This week, as I was out walking my dog, I noticed this leaf hanging on to the tree. The wind has stripped most of the leaves from the tree, and yet, this leaf was still holding on. It had not yet answered the call to dance with the wind.
It makes me think of all the things I hold on to, all the ways I keep myself on the sidelines of life because of fear of being wrong, worry about being seen, and frustration when something doesn’t go as I had planned. If I am a coach and a leader, then I should have it together and never have moments of vulnerability. These are all limiting beliefs that holds me back from even engaging in the dance!
I have been doing some amazing work with a women’s group, and learning to release the Perfect Petunia persona that keep me stuck in what others might think of me, or my mistakes, or in the busyness of doing too much and not taking the time to love myself. This month, I am embracing my being-ness, spending more time focused on the light and love I bring to others. It is interesting that with this little shift, more healing opportunities are showing up in my life, more chances to get to make a difference in the lives of others. I am encountering people in the midst of their pain, and walking through the mystery with them.
One of the hardest things to let go of is the idea of a normal life when you are faced with an illness. You want to be able to do what everyone else is doing, and it is easy to feel like you are missing out on life because an illness is keeping you on the sidelines. Sometimes, you might wish you could just go back to life the way it used to be, and you fantasize that you will return to this same normal. I remember feeling this way eighteen years ago, when I was so sick. It felt like a rotten deal to be missing so much. I had to let go of my pre-conceived notions of what life would look like, and I had to learn to walk in what was, being grateful for even the tiniest shards of light. Today, I am so grateful for the lessons learned on the path of illness, because it has shaped me into the teacher and compassionate healer that I am. While I am not 100% aware all the time, I do know that whatever experience I am having is the right one, and the one that will lead me into an amazing future I cannot see. I am learning that when I let go of my own thoughts about how my day should look and what I should accomplish, Spirit takes over and leads me in a dance that is far more rewarding than just my to- do list.

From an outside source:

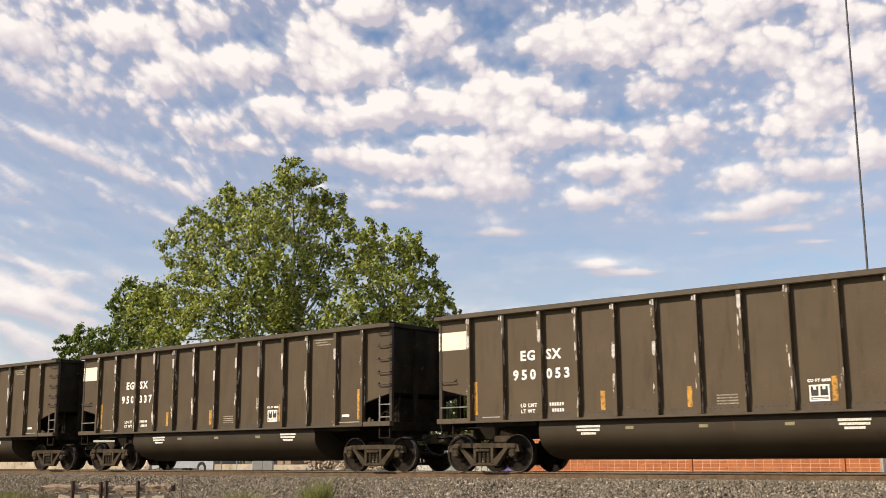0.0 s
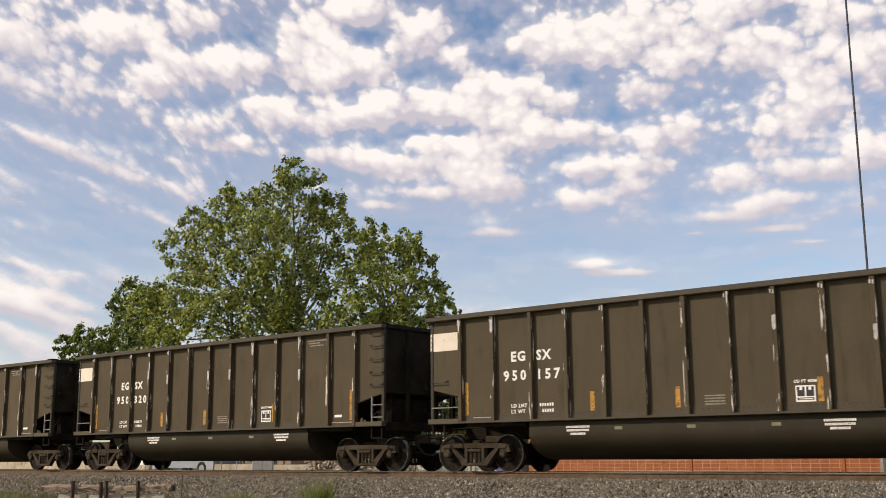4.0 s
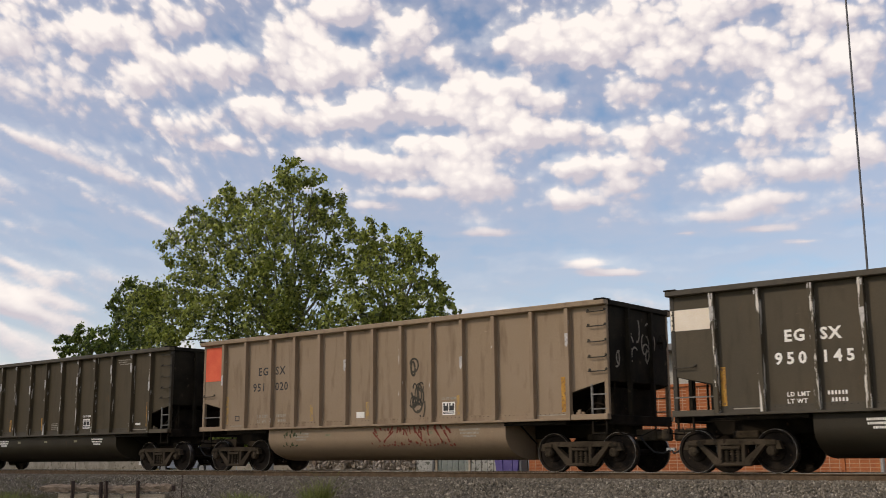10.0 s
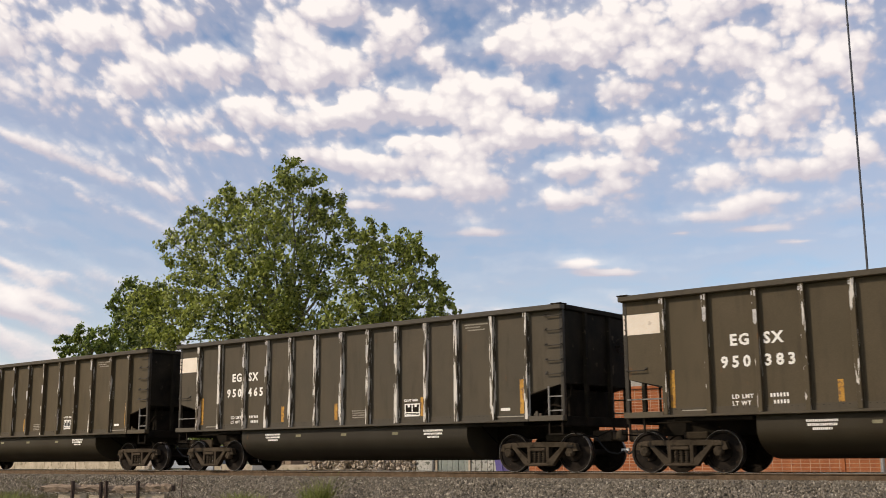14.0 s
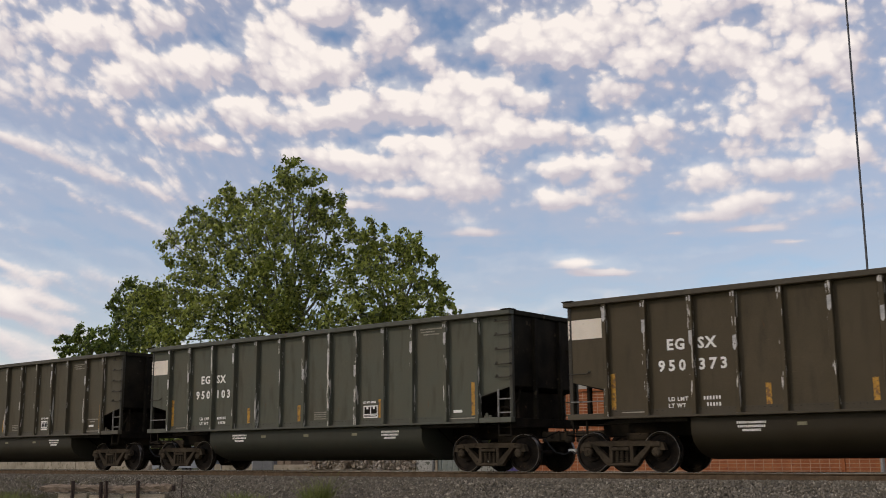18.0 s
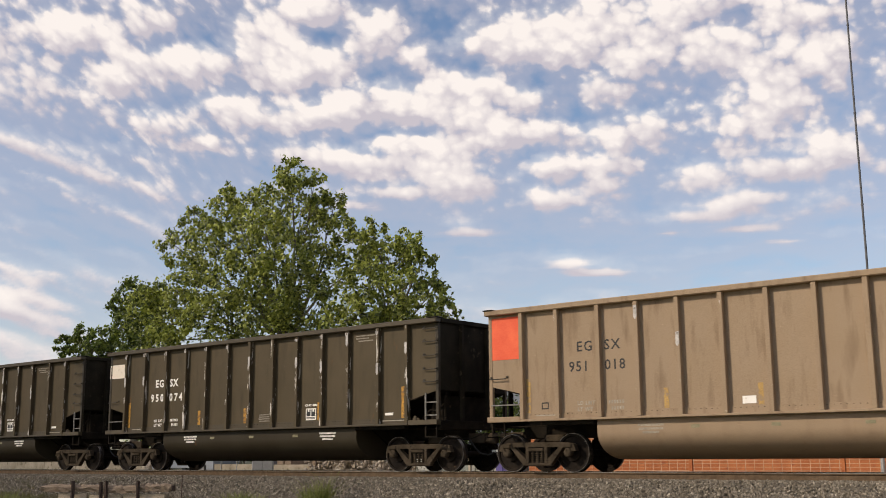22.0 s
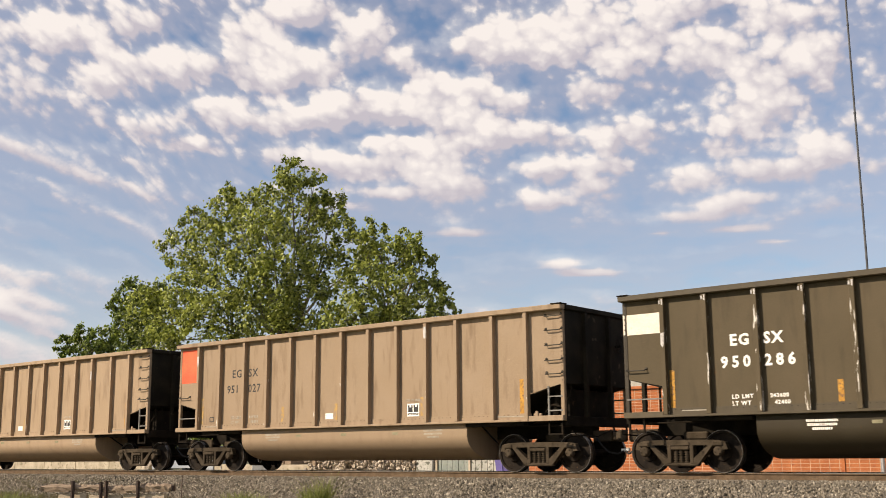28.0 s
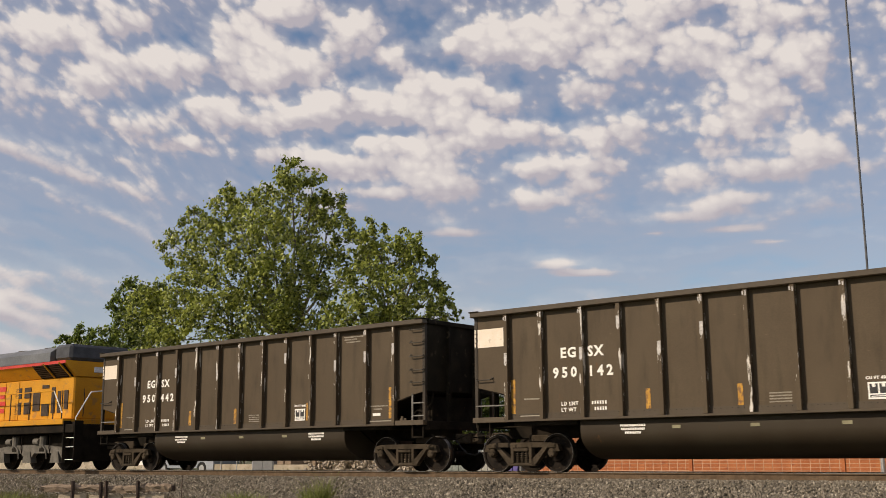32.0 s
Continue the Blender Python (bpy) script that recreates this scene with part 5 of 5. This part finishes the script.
def behind():
    """Low walls, cabinets and clutter seen under the train."""
    w = thing("concrete_wall", "long low pale concrete wall with faded painting", "wall", at=(-68, 16.0, -0.55))
    for i in range(7):
        part("wall_panel", block(bm_(), -12 + i * 3.6, -12 + i * 3.6 + 3.57, 0, 0.25, 0, 1.15, 0.02), M_CONCRETE, w)
    part("painted_bars", block(block(bm_(), 12.6, 13.0, -0.012, -0.002, 0.55, 0.85), 13.2, 13.9, -0.012, -0.002, 0.5, 0.9), M_WHITE, w, "white painted lettering, too small to read")
    kerb = thing("kerb", "long pale concrete kerb beyond the track", "kerb", at=(-51.6, 12.0, -0.55))
    for i in range(14):
        part("kerbstone", block(bm_(), i * 1.8, i * 1.8 + 1.78, 0, 0.3, 0, 0.26 + 0.012 * (i % 3), 0.02), M_CONCRETE, kerb)
    fence = thing("low_fence", "low pale panel fence with thin posts", "fence", at=(-45.87, 13.38, -0.55))
    for i in range(3):
        part("fence_panel", block(bm_(), i * 1.2, i * 1.2 + 1.15, 0, 0.04, 0.05, 0.62), M_CONCRETE, fence)
    for i in range(4):
        part("post", block(bm_(), i * 1.2 - 0.06, i * 1.2 - 0.01, -0.02, 0.06, 0, 1.1), M_GALV, fence)
    cab = thing("utility_cabinet", "dark grey metal utility cabinet on a plinth", "cabinet", at=(-41.78, 12.9, -0.55))
    part("body", block(bm_(), 0, 1.55, 0, 0.7, 0.1, 1.5, 0.03), M_CABINET, cab)
    part("plinth", block(bm_(), -0.05, 1.6, -0.05, 0.75, 0, 0.1), M_CONCRETE, cab)
    part("door", block(bm_(), 0.06, 0.76, -0.015, 0, 0.16, 1.44, 0.005), M_CABINET, cab)
    part("door", block(bm_(), 0.79, 1.49, -0.015, 0, 0.16, 1.44, 0.005), M_CABINET, cab)
    plat = thing("loading_slab", "pale concrete loading slab with brown timber stacked on it", "slab", at=(-40.04, 12.72, -0.55))
    part("slab", block(bm_(), 0, 2.9, 0, 2.2, 0, 0.6, 0.02), M_CONCRETE, plat)
    for i in range(2):
        part("stacked_timber", block(bm_(), 0.15 + i * 0.52, 0.15 + i * 0.52 + 0.44, 0.1, 1.6, 0.6, 0.8 + 0.05 * i, 0.015), M_TIMBER, plat)
    post = thing("wooden_post", "short brown wooden post", "post", at=(-37.28, 12.61, -0.55))
    part("shaft", block(bm_(), 0, 0.22, 0, 0.22, 0, 1.0, 0.02), M_TIMBER, post)
    def heap(rng, n):
        x, y = rng.uniform(-37.6, -30.85, n), rng.uniform(12.4, 13.8, n)
        return np.stack([x, y, -0.5 + 0.85 * rng.uniform(0, 1, n) ** 1.3], -1)
    stones("rubble", 2600, 9, heap, 0.09, M_RUBBLE, "heap of pale broken rubble")
    box = thing("painted_box", "pale metal box covered with black and white paint marks", "box", at=(-30.88, 12.55, -0.55))
    part("body", block(bm_(), 0, 0.9, 0, 0.8, 0, 1.2, 0.02), M_SPLASH, box)
    part("lid", block(bm_(), -0.02, 0.92, -0.02, 0.82, 1.2, 1.26, 0.01), M_CABINET, box)
    gf = thing("board_fence", "grey-green board fence with paint marks", "fence", at=(-29.91, 12.72, -0.55))
    for i in range(11):
        part("board", block(bm_(), i * 0.3, i * 0.3 + 0.28, 0, 0.03, 0.03, 1.3, 0.004), M_GREEN if i < 6 else M_SPLASH, gf)
    for x in (0.0, 1.75, 3.2):
        part("post", block(bm_(), x, x + 0.1, -0.06, -0.002, 0, 1.35), M_CONCRETE, gf)
    skip = thing("purple_skip", "purple-blue steel rubbish skip with dark end", "skip", at=(-25.86, 11.52, -0.55))
    bm = bm_()
    extrude(bm, [(0, 0, 0.12), (0.95, 0, 0.12), (1.05, 0, 0.98), (-0.1, 0, 0.98)], (0, 0.5, 0))
    part("body", bm, M_PURPLE, skip)
    part("rim", block(bm_(), -0.13, 1.08, -0.05, 0.55, 0.98, 1.04, 0.015), M_PURPLE, skip)
    part("end_frame", block(bm_(), 1.03, 1.14, 0.05, 0.45, 0.12, 0.85, 0.02), M_CABINET, skip)
    for x in (0.22, 0.68):
        part("rib", block(bm_(), x, x + 0.08, -0.04, 0.0, 0.14, 0.96), M_PURPLE, skip)
    for x in (0.12, 0.72):
        part("foot", block(bm_(), x, x + 0.12, 0.05, 0.45, 0, 0.12), M_CABINET, skip)


M_SPLASH = plain("paint_marks", (0.36, 0.35, 0.3), (0.5, 0.48, 0.42), 3.0, 0.7, c3=(0.13, 0.13, 0.1), c3_at=0.54)
behind()


def far_house():
    """A pale gabled building behind the trees."""
    h = thing("pale_building", "pale sided building with light roof behind the trees", "building", at=(-64.12, 32.2, -0.5))
    part("wall", block(bm_(), 0, 20.6, 0, 9, 0, 7.6), M_PALE, h)
    bm = bm_()
    extrude(bm, [(-0.4, -0.5, 7.5), (-0.4, 9.5, 7.5), (-0.4, 4.5, 9.6)], (21.4, 0, 0))
    part("roof", bm, M_CONCRETE, h, "light grey roof")
    for i in range(6):
        win = part("window", block(bm_(), 1.5 + i * 3.2, 2.7 + i * 3.2, -0.03, 0.0, 4.6, 6.0), M_FASCIA, h)
        part("pane", block(bm_(), 1.58 + i * 3.2, 2.62 + i * 3.2, -0.036, -0.031, 4.68, 5.92), M_GLASS, win)


far_house()

# ---- what moves ----
def motions():
    """The train rolls past, its wheels turn, and the cloud layer drifts."""
    times = [i * 0.5 for i in range(65)]
    for k, car in enumerate(cars):
        walk(car, [(t, pose(travelled(t) - k * CAR + CAR / 2, 0, 0)) for t in times])
    walk(engine, [(t, pose(travelled(t) - TRACK_LAST * CAR, 0, 0)) for t in times])
    # one shared turn for all wheels: 80 degrees from row to row
    step = radians(80) * 0.457
    turns, s, t = [(0.0, 0.0)], travelled(0), 0.0
    while t < 32.0:
        t = min(32.0, t + step / 12.0)
        turns.append((t, math.degrees((travelled(t) - s) / 0.457)))
    for body, radius in [(c, 0.457) for c in cars] + [(engine, 0.533)]:
        for ob in body.children:
            if ob.name.startswith("wheelset"):
                x, y, z = ob.location
                walk(ob, [(t, pose(x, y, z, 0, a * 0.457 / radius, 0)) for t, a in turns])
    walk(clouds, [(t, Matrix.Translation(DRIFT * t)) for t in (0.0, 16.0, 32.0)])
    walk(sun_cloud, [(t, Matrix.Translation(DRIFT.normalized() * HIGH_SPEED * t)) for t in (0.0, 16.0, 32.0)])


motions()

Whether it is illness you face, or just the struggle of being a human being in a doing world, we all have limiting beliefs that keep us from letting grace into our lives. So what are you holding on to? Do you have to be strong? Do you have an unrealistic standard you think you should be living up to? Does your work have to be the same thing it has always been? Do you believe you can’t follow your passion because you can’t make a living? Do you always have to be right? Do you want to pretend that illness didn’t happen and move on with your life without changing how you approach life? There is wisdom in the struggles that take place in our lives. Yet we cannot fully embrace the wisdom if we have our fists closed with expectation and denial. What would it be like for you to open your heart, surrender to the dance, and allow the wind to carry you in the light and take you to places you have never experienced? Can you trust enough to let that happen? Is there some part of you that you are willing to let go of, so that you can nurture new seeds of self love that can take root over the winter and in the spring, blossom into something incredibly beautiful? LET GO!